Outro dia, ao mexer na caixa onde guardo velhas fotografias, assaltou-me a imagem dos cabritinhos que, amiúde, você comprava para nos agradar. E enchia aquele sítio lindo que você fez também para nos agradar. O que me comoveu e me encheu de um prazer nostálgico foi a mamadeira que você comprava a cada um dos cabritinhos. Dava-lhes leite pela mamadeira. Que alma imensurável. Daí, já envolvida com os raios de nobreza que lhe emanavam, fiquei frente a frente à outra imagem sua: você estava tirando cochilo, debaixo de um banco de madeira, sobre uns jornais.
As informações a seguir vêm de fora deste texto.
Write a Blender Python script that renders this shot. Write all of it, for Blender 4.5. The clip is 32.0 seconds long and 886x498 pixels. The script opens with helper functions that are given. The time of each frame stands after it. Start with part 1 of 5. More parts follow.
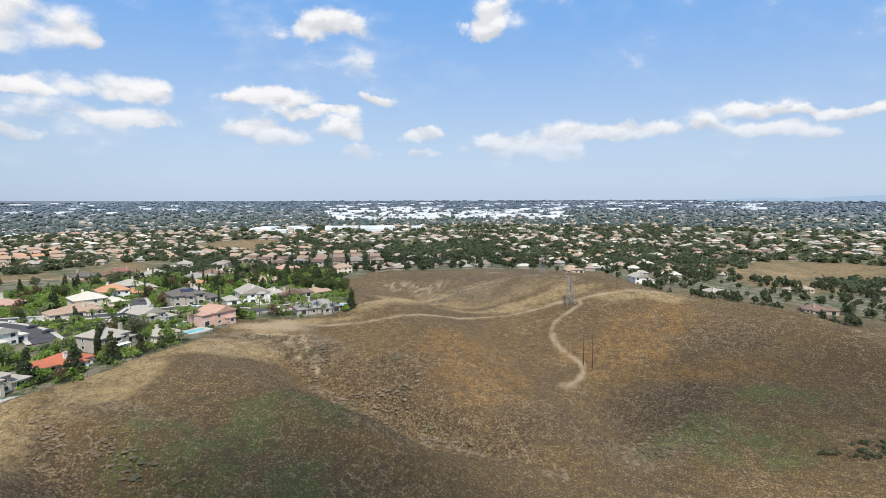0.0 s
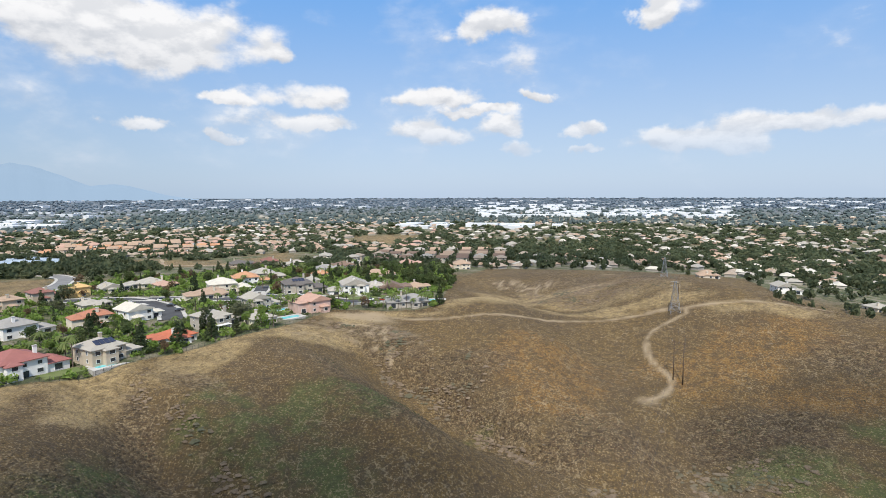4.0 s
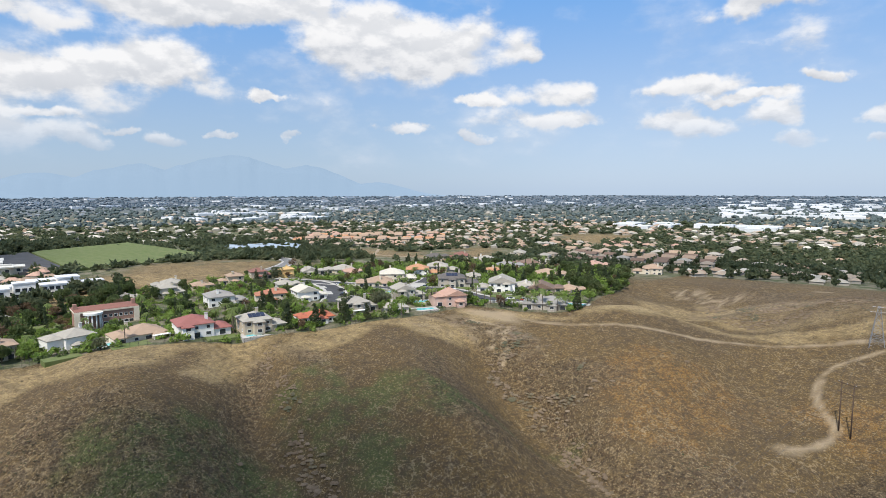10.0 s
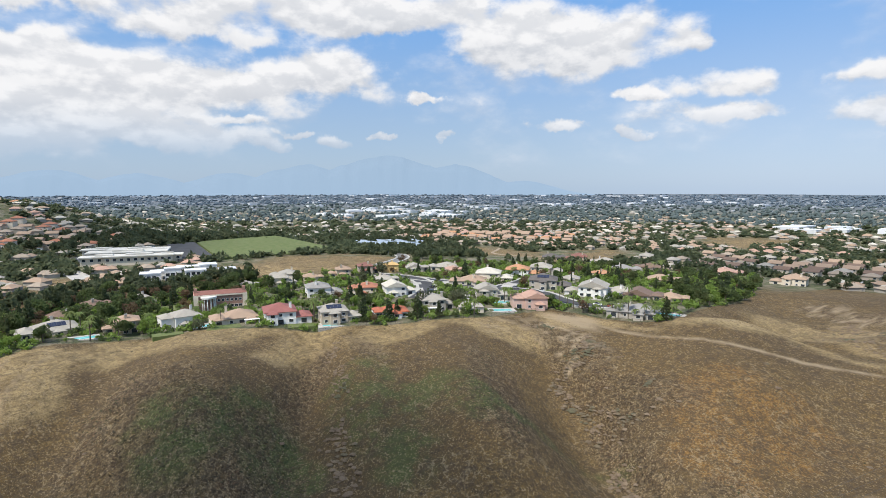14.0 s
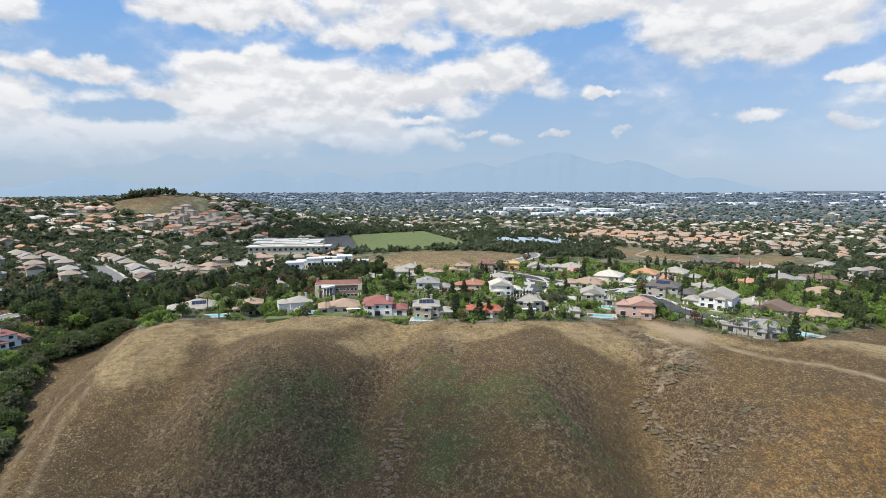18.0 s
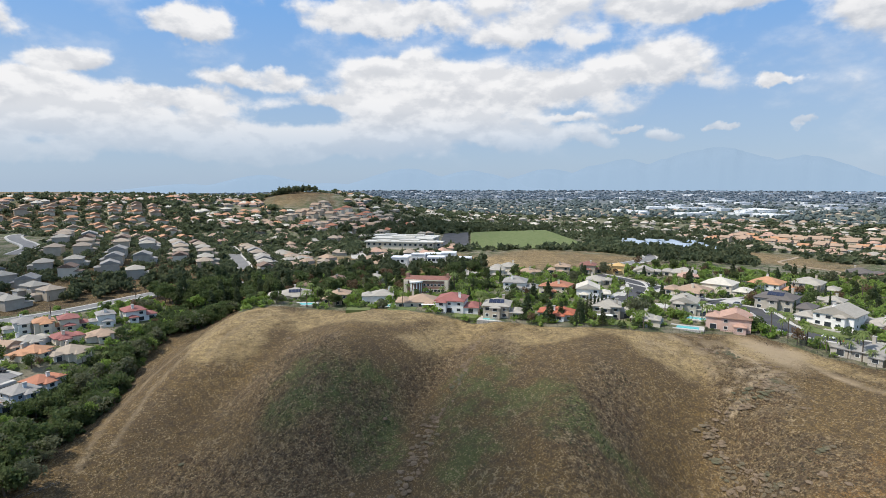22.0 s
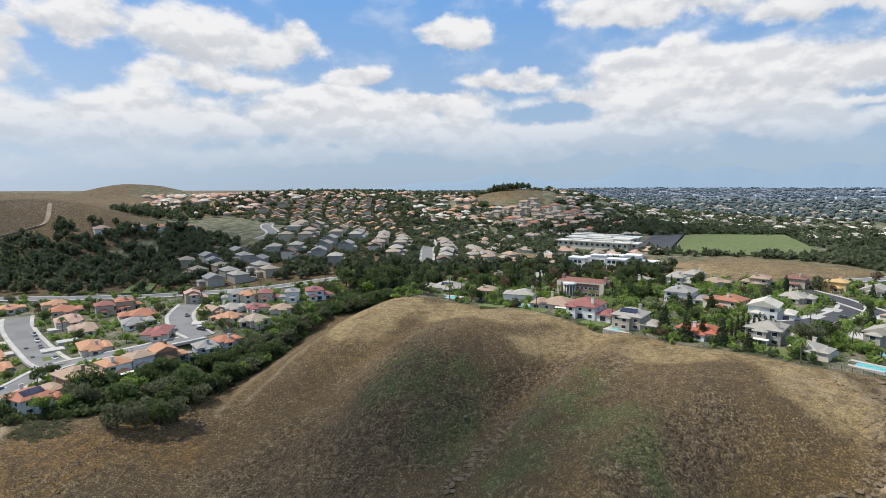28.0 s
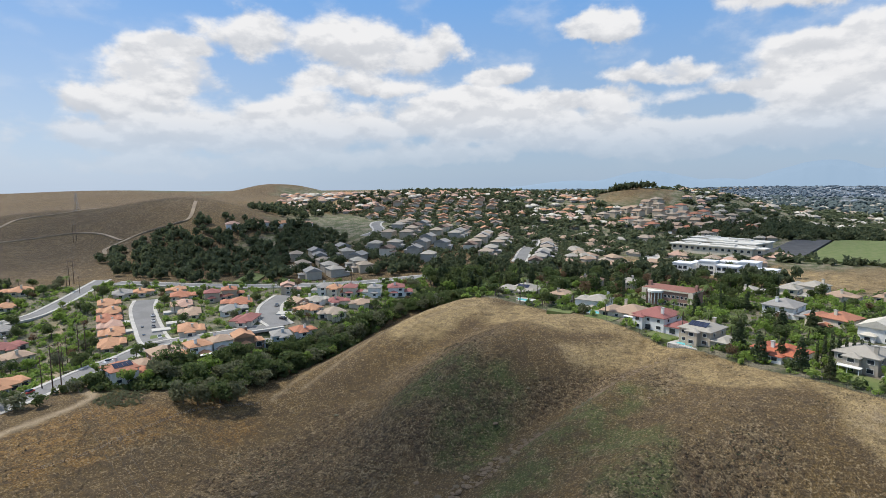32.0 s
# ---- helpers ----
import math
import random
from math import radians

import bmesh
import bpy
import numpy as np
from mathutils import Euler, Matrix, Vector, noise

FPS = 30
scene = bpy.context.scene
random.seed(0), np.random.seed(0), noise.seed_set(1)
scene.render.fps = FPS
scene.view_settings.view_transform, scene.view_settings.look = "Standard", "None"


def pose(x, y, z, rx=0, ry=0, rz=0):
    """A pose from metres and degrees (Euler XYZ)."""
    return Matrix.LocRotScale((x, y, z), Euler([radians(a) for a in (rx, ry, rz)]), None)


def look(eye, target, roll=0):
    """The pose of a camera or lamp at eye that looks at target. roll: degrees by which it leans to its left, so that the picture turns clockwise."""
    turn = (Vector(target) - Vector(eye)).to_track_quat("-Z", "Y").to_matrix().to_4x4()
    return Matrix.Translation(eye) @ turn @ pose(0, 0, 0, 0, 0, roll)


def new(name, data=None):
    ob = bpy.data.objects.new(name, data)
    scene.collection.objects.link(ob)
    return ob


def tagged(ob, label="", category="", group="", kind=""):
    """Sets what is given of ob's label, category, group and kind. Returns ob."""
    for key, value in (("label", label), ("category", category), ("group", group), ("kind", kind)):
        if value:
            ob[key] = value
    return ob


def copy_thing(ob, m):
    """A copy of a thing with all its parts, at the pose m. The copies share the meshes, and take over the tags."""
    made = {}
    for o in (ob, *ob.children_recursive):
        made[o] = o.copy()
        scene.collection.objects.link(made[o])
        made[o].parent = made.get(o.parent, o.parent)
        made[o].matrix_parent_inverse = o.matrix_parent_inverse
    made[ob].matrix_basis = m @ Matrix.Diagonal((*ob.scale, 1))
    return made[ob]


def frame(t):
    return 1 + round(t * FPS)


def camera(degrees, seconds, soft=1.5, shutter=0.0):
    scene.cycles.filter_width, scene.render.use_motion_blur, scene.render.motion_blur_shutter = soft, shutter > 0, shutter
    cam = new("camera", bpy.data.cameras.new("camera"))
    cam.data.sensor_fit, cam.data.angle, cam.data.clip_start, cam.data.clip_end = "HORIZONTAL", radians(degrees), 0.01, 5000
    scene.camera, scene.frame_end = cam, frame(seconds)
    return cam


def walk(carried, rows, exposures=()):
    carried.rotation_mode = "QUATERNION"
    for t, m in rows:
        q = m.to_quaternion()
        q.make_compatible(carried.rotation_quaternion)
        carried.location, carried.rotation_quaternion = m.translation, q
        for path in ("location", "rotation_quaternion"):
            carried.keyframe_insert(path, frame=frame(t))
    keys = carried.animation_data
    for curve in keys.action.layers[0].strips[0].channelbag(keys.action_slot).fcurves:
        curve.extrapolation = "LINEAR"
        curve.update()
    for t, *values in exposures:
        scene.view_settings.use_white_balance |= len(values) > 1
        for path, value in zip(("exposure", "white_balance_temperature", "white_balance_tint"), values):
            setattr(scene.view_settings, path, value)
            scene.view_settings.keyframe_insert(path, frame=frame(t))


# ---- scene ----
cam = camera(76.5, 32.0, soft=0.7)
METRES, EYE, TILT, LEAN, TURN = 280.0, 100.0, -5.4, 0.15, 0.0
ROWS = [
    (0.0, 0.0, 0.0, 0.0, 0.0, 0.0, 0.0),
    (0.5, 0.0155, 0.0004, 0.0004, 1.95, -0.05, -0.21),
    (1.0, 0.0309, 0.0016, 0.0009, 4.0, -0.12, -0.42),
    (1.5, 0.0464, 0.0033, 0.0013, 6.15, -0.18, -0.64),
    (2.0, 0.0617, 0.006, 0.0016, 8.13, -0.24, -0.83),
    (2.5, 0.0771, 0.0091, 0.0018, 9.92, -0.29, -1.0),
    (4.5, 0.1373, 0.0261, 0.0047, 17.88, -0.59, -1.63),
    (5.0, 0.1518, 0.0312, 0.0058, 19.89, -0.69, -1.81),
    (5.5, 0.1663, 0.0368, 0.007, 21.95, -0.79, -2.0),
    (6.0, 0.1806, 0.0436, 0.0081, 24.04, -0.89, -2.19),
    (6.5, 0.1944, 0.0508, 0.0091, 25.99, -0.99, -2.34),
    (7.0, 0.2078, 0.0582, 0.0106, 28.05, -1.12, -2.52),
    (7.5, 0.2215, 0.0663, 0.0115, 30.18, -1.25, -2.69),
    (8.0, 0.2333, 0.0751, 0.012, 32.04, -1.36, -2.83),
    (8.5, 0.2462, 0.0835, 0.0131, 34.04, -1.49, -3.05),
    (9.0, 0.2584, 0.0935, 0.0142, 35.91, -1.61, -3.19),
    (9.5, 0.2704, 0.1035, 0.015, 37.86, -1.74, -3.36),
    (10.0, 0.2821, 0.1136, 0.0159, 40.04, -1.88, -3.52),
    (10.5, 0.2933, 0.1246, 0.017, 42.18, -2.04, -3.69),
    (11.0, 0.304, 0.1356, 0.0185, 44.02, -2.17, -3.87),
    (11.5, 0.3145, 0.1471, 0.02, 45.85, -2.34, -4.01),
    (12.0, 0.3241, 0.1592, 0.0218, 47.53, -2.48, -4.14),
    (12.5, 0.3346, 0.1708, 0.0227, 49.37, -2.6, -4.19),
    (13.0, 0.3438, 0.1833, 0.0241, 51.34, -2.78, -4.32),
    (13.5, 0.3528, 0.1964, 0.0252, 53.4, -2.94, -4.42),
    (14.0, 0.361, 0.2094, 0.0265, 55.23, -3.11, -4.52),
    (14.5, 0.368, 0.2225, 0.0277, 57.14, -3.3, -4.62),
    (16.5, 0.3934, 0.2812, 0.0315, 65.87, -4.09, -4.91),
    (17.0, 0.3991, 0.2945, 0.0337, 67.73, -4.29, -5.01),
    (17.5, 0.4045, 0.3089, 0.036, 70.17, -4.56, -5.09),
    (18.0, 0.4085, 0.3236, 0.038, 72.4, -4.83, -5.15),
    (18.5, 0.4127, 0.3383, 0.0393, 74.56, -5.02, -5.23),
    (19.0, 0.4159, 0.3537, 0.0414, 76.45, -5.26, -5.27),
    (19.5, 0.4184, 0.3686, 0.0427, 78.12, -5.43, -5.29),
    (20.0, 0.42, 0.3835, 0.0435, 79.74, -5.57, -5.36),
    (20.5, 0.4223, 0.3985, 0.045, 81.83, -5.82, -5.36),
    (21.0, 0.4234, 0.4141, 0.0467, 84.25, -6.11, -5.4),
    (21.5, 0.424, 0.4303, 0.0483, 85.87, -6.28, -5.37),
    (22.0, 0.4232, 0.445, 0.0495, 87.31, -6.43, -5.41),
    (22.5, 0.4227, 0.461, 0.0516, 89.05, -6.65, -5.4),
    (23.0, 0.4213, 0.4766, 0.0531, 90.85, -6.84, -5.4),
    (23.5, 0.4192, 0.4921, 0.054, 93.06, -7.05, -5.38),
    (24.0, 0.4169, 0.5075, 0.0554, 95.08, -7.28, -5.36),
    (24.5, 0.4135, 0.5226, 0.0566, 96.82, -7.44, -5.33),
    (25.0, 0.4104, 0.5376, 0.0583, 99.03, -7.68, -5.29),
    (25.5, 0.406, 0.5521, 0.0597, 101.76, -7.97, -5.25),
    (26.0, 0.402, 0.5672, 0.061, 104.1, -8.19, -5.17),
    (26.5, 0.3974, 0.5816, 0.0619, 106.25, -8.39, -5.09),
    (28.5, 0.3746, 0.6416, 0.0678, 113.91, -9.11, -4.67),
    (29.0, 0.3674, 0.6549, 0.0699, 115.76, -9.3, -4.59),
    (29.5, 0.3593, 0.6692, 0.0711, 117.52, -9.46, -4.46),
    (30.0, 0.3506, 0.6826, 0.0727, 118.91, -9.56, -4.37),
    (30.5, 0.3411, 0.6961, 0.0743, 120.51, -9.72, -4.24),
    (31.0, 0.3323, 0.7078, 0.0751, 122.47, -9.87, -4.14),
    (31.5, 0.322, 0.7198, 0.0759, 124.24, -9.99, -4.01),
    (32.0, 0.3112, 0.732, 0.0766, 126.07, -10.1, -3.85),
]
walk(cam, [(t, pose(0, 0, EYE, TILT, LEAN, TURN) @ pose(METRES * x, METRES * y, METRES * z, 90 + pitch, roll, yaw)) for t, x, y, z, yaw, pitch, roll in ROWS], exposures=((0.0, 0.12), (10.0, 0.11), (20.0, 0.07), (32.0, 0.0)))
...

Que homem. Que Homem.
Tudo que você fez em Terra ganhou uma repercussão toda peculiar. A Natureza capricha em algumas de suas empreitadas vitais. Há tempos não o encontro em outras gentes. Quanta carência.
No Rio, uma vez, todos ávidos pela festividade da virada de ano, ao abrir o armário da vovó, hipnotizei-me com a cena ingênua que o senhor montou: seu martelo – sujo de tintas e do próprio tempo – fora colocado sobre uma roupa de linho branco da vovó. Chamei todos que estavam na casa da praia e rimos da sua pureza. A pureza é tão exígua que, quando se a vê, sente-se algo incomum. Você continua sendo incomum.
Até no cume da vida, até diante da morte, houve uma circunstância memorável ligada a você. Enterraram-no com o tronco requintado e, no entanto, sem as calças. Cobriram-no de flores. Talvez gastaram a Floresta Amazônica inteira, mas não deixaram suas calças ao deus dará. Quem o preparou ao final estético, encantou-se pela calça... esta deve estar vivendo a marcha de um par de pernas anônimas.
Garanto que, conforme seu talento à generosidade, você está muito feliz a perscrutar essas perninhas que, clandestinamente, herdaram suas calças.